STATED EXERCISE:
Each line from the one containing "q = m.to_quaternion()" through the one containing "scene.view_settings.keyframe_insert(path, frame=frame(t))" must be echoed exactly, endpoints included, and every other line omitted.

* Begin SOURCE DATA *

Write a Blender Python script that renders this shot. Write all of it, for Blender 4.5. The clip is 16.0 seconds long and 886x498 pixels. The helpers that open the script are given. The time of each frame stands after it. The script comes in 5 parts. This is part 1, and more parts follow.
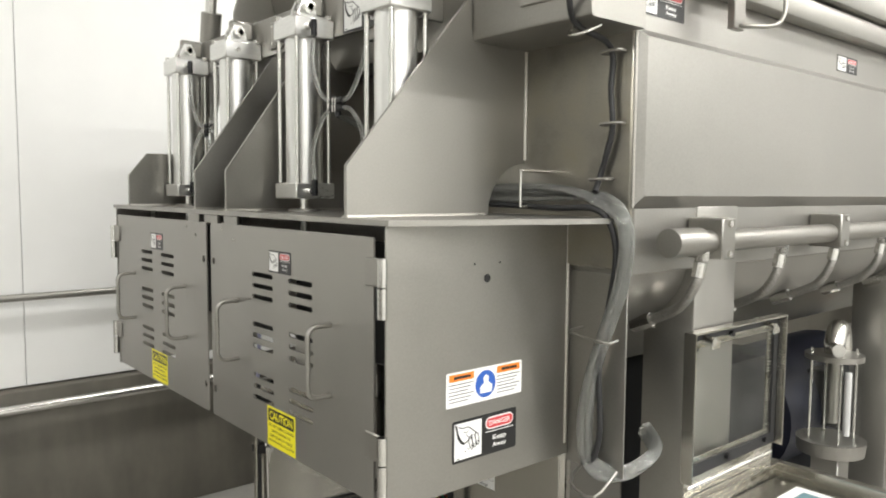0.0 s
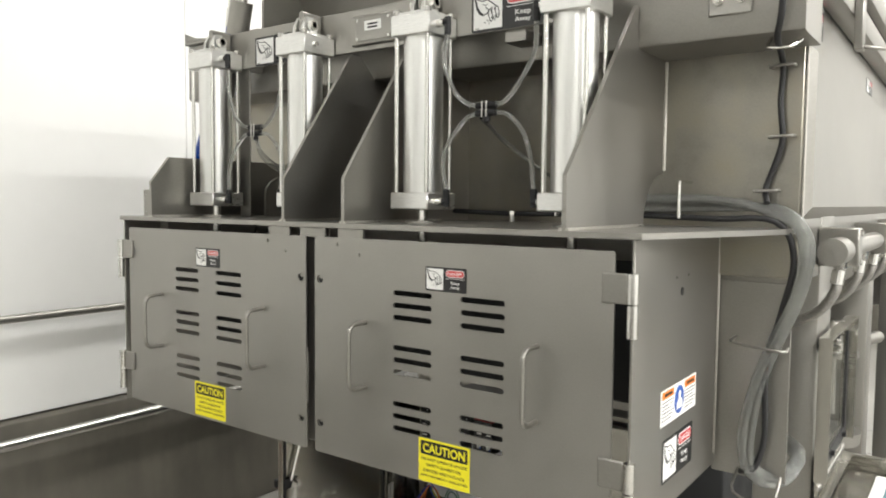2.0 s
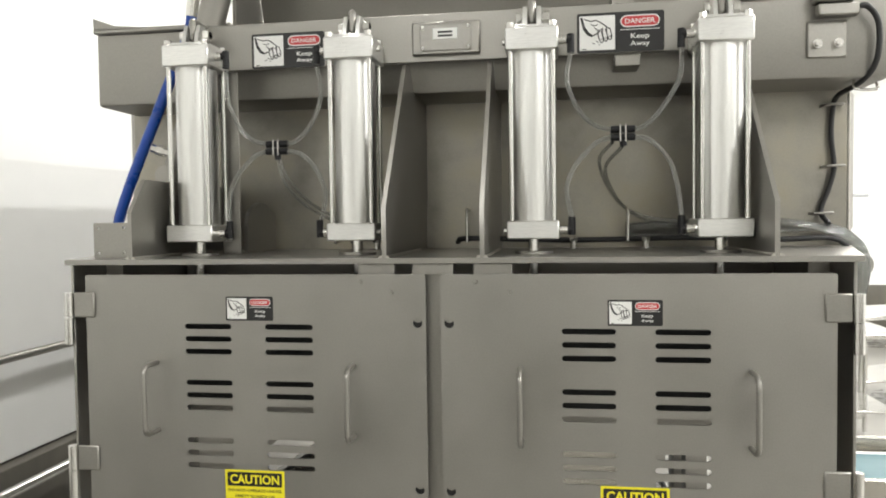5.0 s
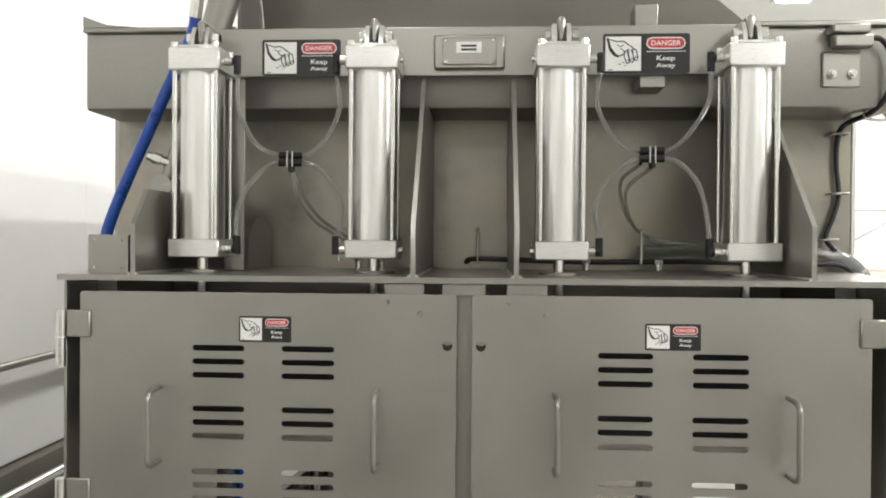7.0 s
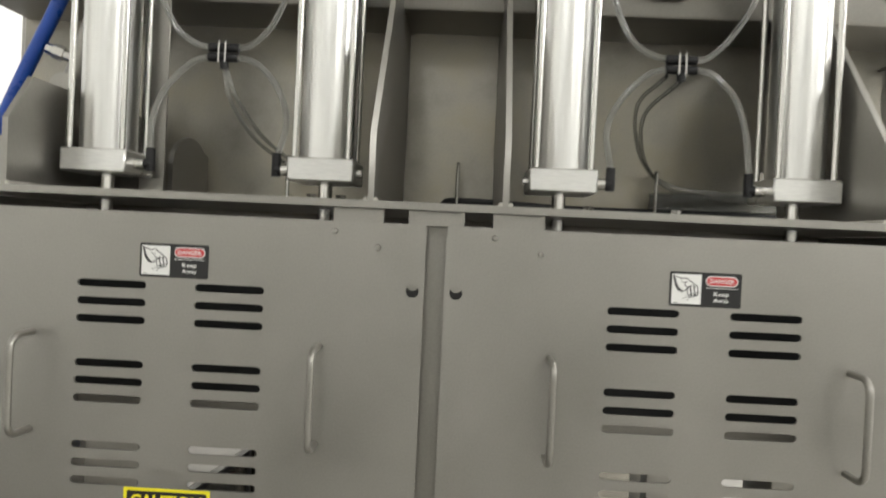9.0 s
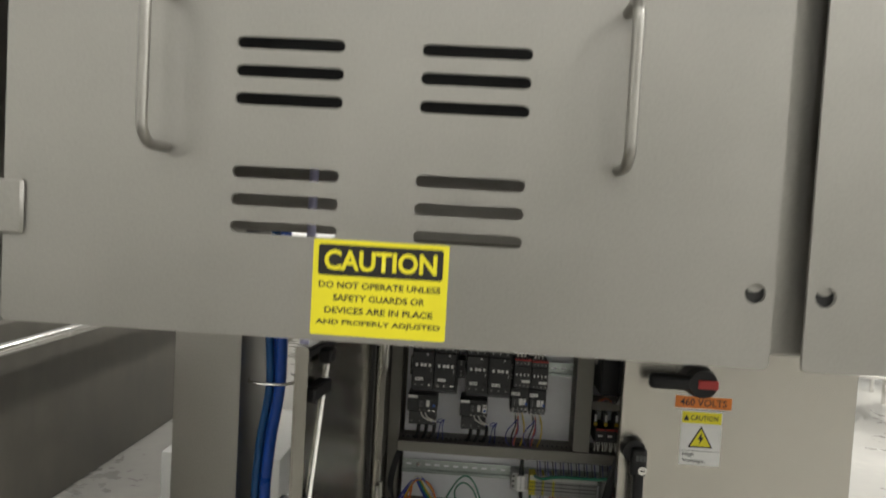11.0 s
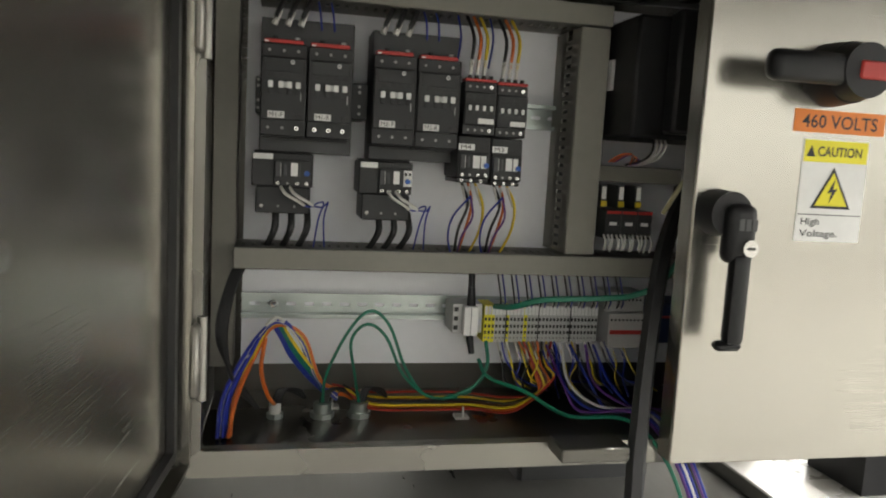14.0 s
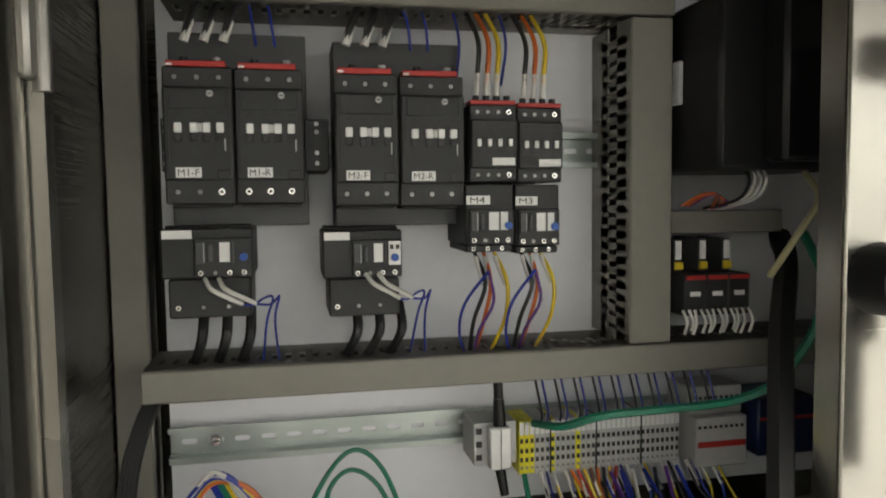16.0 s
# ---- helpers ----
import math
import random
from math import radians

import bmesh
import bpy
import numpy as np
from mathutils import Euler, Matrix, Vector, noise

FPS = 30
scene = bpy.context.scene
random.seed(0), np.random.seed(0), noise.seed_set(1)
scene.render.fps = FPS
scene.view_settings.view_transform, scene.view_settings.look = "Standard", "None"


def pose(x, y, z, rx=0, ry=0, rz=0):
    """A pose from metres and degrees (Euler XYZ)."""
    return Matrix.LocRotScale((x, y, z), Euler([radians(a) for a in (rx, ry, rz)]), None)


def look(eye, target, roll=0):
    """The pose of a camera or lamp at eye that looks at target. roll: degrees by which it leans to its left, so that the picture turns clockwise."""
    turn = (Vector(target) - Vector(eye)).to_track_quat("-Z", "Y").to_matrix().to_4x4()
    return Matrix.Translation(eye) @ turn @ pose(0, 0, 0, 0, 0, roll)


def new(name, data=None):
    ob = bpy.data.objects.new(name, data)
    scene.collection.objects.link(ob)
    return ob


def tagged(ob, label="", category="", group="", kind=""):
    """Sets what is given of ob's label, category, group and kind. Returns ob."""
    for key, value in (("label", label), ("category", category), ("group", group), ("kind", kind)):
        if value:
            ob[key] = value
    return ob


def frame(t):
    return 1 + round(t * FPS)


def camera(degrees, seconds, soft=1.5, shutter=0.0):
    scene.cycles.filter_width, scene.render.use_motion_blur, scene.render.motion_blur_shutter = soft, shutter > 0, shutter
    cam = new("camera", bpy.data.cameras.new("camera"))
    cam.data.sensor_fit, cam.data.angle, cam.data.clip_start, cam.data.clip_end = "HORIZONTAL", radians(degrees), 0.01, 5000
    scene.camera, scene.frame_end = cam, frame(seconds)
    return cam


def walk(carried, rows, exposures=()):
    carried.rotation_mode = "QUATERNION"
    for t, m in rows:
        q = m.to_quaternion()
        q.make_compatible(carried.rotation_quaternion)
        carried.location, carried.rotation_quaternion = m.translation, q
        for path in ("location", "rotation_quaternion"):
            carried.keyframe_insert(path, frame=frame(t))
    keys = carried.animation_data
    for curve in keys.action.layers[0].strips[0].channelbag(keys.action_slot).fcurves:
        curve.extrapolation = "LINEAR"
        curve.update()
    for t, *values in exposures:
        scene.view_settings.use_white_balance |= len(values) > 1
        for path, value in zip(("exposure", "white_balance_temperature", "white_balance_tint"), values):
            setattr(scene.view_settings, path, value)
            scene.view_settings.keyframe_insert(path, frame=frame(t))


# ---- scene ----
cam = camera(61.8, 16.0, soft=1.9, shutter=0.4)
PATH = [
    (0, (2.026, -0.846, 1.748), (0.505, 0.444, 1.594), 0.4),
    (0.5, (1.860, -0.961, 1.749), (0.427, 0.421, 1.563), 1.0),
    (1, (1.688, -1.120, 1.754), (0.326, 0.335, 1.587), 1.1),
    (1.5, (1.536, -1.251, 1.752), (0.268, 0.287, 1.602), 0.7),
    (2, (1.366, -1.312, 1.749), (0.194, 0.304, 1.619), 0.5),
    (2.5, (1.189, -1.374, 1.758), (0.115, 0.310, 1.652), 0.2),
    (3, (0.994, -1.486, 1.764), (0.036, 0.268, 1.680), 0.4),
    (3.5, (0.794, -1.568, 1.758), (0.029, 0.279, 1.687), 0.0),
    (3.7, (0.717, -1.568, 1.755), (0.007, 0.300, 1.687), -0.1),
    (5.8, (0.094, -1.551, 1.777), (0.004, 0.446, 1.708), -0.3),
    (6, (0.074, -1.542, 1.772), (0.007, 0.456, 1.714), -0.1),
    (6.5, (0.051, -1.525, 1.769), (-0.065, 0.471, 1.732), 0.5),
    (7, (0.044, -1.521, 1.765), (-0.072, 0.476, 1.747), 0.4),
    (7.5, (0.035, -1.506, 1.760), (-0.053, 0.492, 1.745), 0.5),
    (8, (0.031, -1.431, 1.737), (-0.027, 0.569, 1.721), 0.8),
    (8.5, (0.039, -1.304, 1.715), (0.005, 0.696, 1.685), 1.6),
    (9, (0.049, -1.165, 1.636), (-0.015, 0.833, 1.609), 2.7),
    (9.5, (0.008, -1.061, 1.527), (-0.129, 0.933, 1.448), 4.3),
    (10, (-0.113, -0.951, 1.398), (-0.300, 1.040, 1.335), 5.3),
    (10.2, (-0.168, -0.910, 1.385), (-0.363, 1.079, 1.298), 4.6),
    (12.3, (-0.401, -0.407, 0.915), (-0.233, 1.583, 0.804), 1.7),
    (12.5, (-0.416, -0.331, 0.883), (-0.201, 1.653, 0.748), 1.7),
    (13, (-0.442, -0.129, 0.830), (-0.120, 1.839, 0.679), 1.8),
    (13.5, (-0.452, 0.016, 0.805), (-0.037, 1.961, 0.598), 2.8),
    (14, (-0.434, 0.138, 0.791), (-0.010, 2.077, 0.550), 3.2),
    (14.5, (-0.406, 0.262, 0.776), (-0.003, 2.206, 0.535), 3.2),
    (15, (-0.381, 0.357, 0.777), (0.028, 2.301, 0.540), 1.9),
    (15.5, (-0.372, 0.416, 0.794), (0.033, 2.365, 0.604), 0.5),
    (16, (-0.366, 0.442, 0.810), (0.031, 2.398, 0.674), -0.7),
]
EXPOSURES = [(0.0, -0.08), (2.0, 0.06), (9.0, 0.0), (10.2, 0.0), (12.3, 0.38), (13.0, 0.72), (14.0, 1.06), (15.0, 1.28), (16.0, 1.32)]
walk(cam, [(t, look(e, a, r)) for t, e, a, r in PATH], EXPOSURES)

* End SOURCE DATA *
* Begin SOURCE DATA *

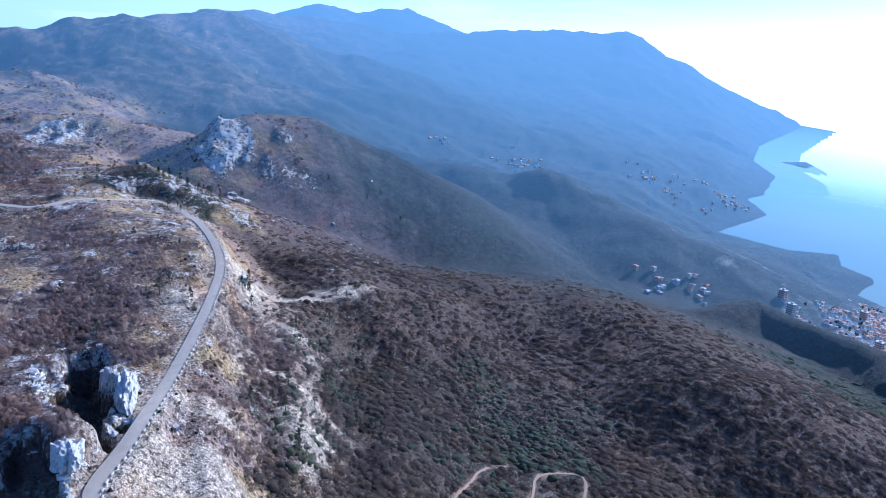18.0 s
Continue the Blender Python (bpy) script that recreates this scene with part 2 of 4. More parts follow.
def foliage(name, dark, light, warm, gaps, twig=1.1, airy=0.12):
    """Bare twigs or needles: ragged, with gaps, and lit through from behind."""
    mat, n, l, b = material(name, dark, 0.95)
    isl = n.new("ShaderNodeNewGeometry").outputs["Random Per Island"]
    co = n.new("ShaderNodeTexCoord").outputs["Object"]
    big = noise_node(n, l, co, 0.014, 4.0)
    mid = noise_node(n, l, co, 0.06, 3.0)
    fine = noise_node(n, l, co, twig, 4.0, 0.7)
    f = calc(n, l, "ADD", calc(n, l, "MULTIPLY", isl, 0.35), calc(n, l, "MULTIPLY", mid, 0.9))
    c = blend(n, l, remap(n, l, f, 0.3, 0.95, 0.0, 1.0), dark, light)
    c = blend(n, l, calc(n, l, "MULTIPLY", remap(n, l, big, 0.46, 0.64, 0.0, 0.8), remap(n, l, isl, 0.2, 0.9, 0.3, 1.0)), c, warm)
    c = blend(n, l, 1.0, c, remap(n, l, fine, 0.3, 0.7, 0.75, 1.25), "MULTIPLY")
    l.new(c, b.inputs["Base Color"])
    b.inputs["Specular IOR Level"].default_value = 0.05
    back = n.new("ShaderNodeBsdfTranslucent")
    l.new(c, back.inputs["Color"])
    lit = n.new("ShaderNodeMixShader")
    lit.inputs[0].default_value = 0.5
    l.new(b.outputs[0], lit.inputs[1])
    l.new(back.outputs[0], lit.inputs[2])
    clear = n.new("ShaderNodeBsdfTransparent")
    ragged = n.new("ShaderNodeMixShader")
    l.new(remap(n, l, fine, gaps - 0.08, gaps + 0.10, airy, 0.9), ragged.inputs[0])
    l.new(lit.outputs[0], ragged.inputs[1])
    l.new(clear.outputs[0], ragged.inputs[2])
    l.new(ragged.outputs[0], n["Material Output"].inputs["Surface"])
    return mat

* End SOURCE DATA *

WORKED SOLUTION:
        q = m.to_quaternion()
        q.make_compatible(carried.rotation_quaternion)
        carried.location, carried.rotation_quaternion = m.translation, q
        for path in ("location", "rotation_quaternion"):
            carried.keyframe_insert(path, frame=frame(t))
    keys = carried.animation_data
    for curve in keys.action.layers[0].strips[0].channelbag(keys.action_slot).fcurves:
        curve.extrapolation = "LINEAR"
        curve.update()
    for t, *values in exposures:
        scene.view_settings.use_white_balance |= len(values) > 1
        for path, value in zip(("exposure", "white_balance_temperature", "white_balance_tint"), values):
            setattr(scene.view_settings, path, value)
            scene.view_settings.keyframe_insert(path, frame=frame(t))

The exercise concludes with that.